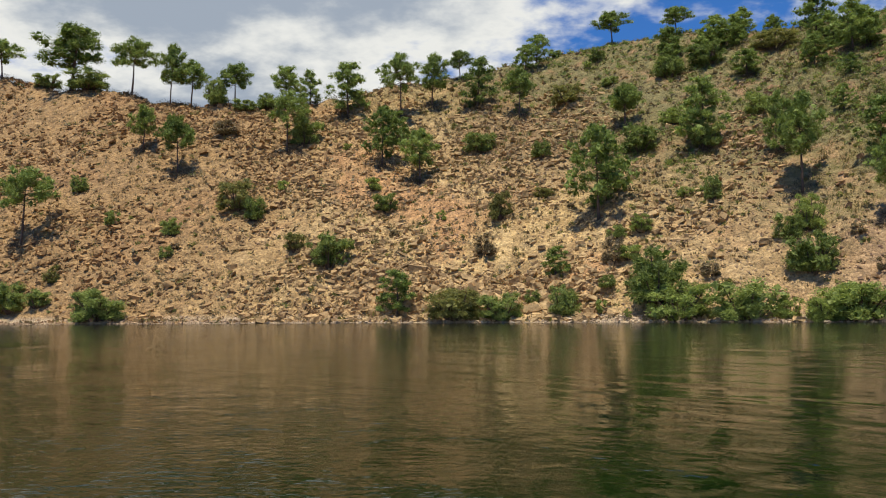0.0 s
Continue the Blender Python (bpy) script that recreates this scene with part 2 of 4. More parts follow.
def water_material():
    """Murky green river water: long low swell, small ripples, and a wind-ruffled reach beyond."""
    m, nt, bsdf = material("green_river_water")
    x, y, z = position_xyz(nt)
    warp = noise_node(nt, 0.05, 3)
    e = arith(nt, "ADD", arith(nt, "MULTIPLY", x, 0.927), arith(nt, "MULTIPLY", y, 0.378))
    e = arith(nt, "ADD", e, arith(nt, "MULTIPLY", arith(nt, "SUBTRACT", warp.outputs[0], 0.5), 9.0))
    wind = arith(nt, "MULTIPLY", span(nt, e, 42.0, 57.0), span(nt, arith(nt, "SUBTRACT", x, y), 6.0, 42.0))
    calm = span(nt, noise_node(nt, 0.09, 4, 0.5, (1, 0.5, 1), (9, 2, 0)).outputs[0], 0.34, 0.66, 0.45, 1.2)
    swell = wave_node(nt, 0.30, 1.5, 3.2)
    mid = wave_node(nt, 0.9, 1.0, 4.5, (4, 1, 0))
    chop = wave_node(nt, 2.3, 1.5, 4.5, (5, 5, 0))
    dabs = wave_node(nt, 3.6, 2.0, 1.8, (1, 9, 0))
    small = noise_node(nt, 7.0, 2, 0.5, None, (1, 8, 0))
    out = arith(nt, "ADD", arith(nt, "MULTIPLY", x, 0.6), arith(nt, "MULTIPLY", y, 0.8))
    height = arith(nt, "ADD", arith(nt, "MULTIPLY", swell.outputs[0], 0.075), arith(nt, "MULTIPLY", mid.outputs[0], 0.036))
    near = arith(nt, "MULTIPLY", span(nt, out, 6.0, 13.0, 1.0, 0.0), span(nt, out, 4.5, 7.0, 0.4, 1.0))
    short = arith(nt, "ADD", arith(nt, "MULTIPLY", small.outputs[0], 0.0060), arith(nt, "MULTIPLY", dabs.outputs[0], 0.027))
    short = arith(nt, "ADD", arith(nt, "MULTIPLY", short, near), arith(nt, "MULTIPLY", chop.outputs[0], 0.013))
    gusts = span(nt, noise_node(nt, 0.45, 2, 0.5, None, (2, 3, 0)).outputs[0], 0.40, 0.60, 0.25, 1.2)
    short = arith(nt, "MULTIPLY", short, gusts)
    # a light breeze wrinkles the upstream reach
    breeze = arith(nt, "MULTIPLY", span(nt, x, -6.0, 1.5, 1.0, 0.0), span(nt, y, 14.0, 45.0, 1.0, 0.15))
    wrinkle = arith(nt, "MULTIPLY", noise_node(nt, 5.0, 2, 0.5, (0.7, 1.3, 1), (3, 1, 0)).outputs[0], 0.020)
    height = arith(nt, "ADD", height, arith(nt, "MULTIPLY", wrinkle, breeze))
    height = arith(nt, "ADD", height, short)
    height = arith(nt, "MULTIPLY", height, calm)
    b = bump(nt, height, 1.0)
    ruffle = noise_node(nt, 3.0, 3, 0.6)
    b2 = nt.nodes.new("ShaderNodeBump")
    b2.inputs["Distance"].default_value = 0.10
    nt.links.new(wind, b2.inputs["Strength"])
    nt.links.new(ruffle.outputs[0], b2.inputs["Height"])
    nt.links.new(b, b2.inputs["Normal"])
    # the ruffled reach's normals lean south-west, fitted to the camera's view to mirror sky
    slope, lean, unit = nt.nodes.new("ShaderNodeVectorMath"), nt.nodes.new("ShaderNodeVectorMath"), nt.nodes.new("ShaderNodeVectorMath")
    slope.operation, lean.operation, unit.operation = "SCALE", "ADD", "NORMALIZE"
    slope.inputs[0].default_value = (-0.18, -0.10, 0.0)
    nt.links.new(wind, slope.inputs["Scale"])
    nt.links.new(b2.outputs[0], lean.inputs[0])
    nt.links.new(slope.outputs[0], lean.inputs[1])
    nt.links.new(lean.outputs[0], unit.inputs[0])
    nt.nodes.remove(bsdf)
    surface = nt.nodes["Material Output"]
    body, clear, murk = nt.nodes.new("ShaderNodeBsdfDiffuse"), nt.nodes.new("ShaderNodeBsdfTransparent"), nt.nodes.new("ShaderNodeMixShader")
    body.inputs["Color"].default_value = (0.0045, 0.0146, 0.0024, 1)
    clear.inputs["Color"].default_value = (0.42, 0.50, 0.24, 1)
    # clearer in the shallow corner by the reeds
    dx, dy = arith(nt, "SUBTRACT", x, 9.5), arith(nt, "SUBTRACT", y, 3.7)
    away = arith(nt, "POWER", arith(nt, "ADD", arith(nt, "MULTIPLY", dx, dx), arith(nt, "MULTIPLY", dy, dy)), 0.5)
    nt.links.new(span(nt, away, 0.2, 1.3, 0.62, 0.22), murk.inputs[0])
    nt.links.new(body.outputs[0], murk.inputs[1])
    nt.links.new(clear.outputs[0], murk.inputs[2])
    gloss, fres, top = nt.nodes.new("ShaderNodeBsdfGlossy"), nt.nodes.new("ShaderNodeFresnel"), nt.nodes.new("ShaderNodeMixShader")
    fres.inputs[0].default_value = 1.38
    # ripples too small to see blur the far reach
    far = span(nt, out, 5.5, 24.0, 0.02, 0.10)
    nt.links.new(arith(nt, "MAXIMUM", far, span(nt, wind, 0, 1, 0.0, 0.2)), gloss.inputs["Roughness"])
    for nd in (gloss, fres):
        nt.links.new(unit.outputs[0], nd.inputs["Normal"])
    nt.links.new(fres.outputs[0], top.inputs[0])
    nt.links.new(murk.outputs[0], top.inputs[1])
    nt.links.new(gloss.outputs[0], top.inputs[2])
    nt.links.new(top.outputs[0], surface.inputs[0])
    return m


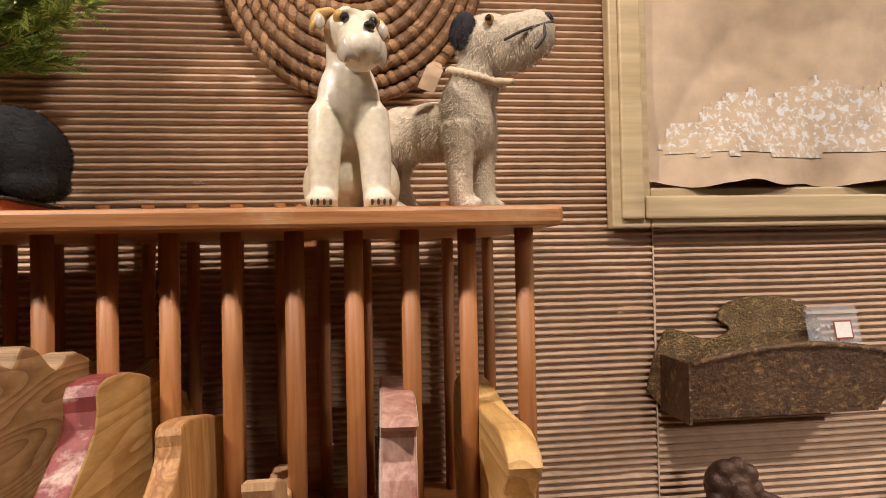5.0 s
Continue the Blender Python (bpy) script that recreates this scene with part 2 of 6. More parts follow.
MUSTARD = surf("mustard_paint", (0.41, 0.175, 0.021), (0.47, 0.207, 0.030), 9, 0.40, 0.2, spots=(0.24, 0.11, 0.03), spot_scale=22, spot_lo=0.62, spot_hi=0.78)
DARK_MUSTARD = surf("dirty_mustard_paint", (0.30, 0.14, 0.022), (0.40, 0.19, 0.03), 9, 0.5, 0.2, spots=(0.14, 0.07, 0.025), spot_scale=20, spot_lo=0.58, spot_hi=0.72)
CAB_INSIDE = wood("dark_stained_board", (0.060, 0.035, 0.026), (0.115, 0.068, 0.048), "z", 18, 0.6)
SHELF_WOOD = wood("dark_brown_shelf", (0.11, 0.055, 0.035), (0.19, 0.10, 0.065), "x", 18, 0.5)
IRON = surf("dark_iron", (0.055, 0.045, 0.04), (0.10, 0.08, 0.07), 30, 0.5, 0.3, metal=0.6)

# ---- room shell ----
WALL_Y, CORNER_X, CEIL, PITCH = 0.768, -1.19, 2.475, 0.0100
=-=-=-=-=
Prompt
Scan the listing above and identify each line holding the string "parts"; copy every such line.

Final answer
Continue the Blender Python (bpy) script that recreates this scene with part 2 of 4. More parts follow.
Continue the Blender Python (bpy) script that recreates this scene with part 2 of 6. More parts follow.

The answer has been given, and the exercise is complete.